We produce a list of recommendations for each person in our validation set, and so can compute an NDCG for each of these lists. To summarise these in a single metric, we then take an average of all the individual NDCG values. For the experiment we just ran, this gives an average NDCG@5 of 0.857.

How many traits should we use?

The metrics computed above are for a model with two traits. In practice, we will want to use the number of traits that gives the best recommendations according to our metrics. We can run the model with 1, 2, 4, 8, and 16 traits to see how changing the number of traits affects the accuracy of our recommendations. We can also run the model with zero traits, meaning that it gives the same recommendations to everyone – this provides a useful baseline and indicates how much we are gaining by using traits to personalise our recommendations to individual people. Note that when using zero traits, we do still include the movie and user biases in the model.

Figure 5.18 shows how our two metrics vary as we change the number of traits. Looking at the like/dislike accuracy in Figure 5.18a, shows that the accuracy is essentially unchanged as we change the number of traits. But the NDCG in Figure 5.18b tells a very different story , with noticeable gains in NDCG@5 as we increase the number of traits up to around 4 or 8. Beyond this point adding additional traits does not seem to help (and maybe even reduces the accuracy slightly). The overall gain is relatively small, which shows that though personalized recommendations are better than non-personalized recommendations, they do not give as much improvement as we might expect.
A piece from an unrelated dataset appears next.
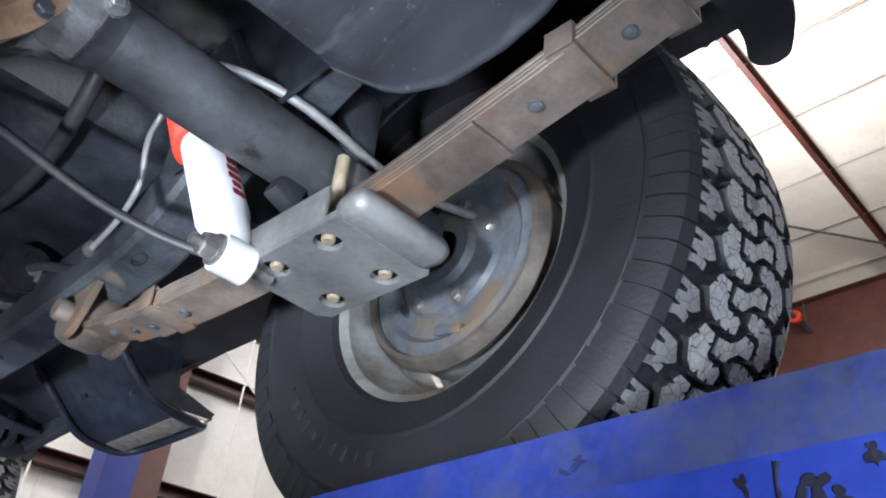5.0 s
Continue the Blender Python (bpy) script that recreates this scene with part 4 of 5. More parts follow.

You may be wondering why we see an increase in average NDCG when there is no increase in prediction accuracy. The answer is that NDCG is a more sensitive metric because it makes use of the original ground truth star ratings, rather than these ratings converted into likes/dislikes. This sensitivity suggests that we would benefit by training our model on star ratings rather than just on a binary like or dislike. In the next section, we will see what changes our model needs in order to work with the full range of star ratings.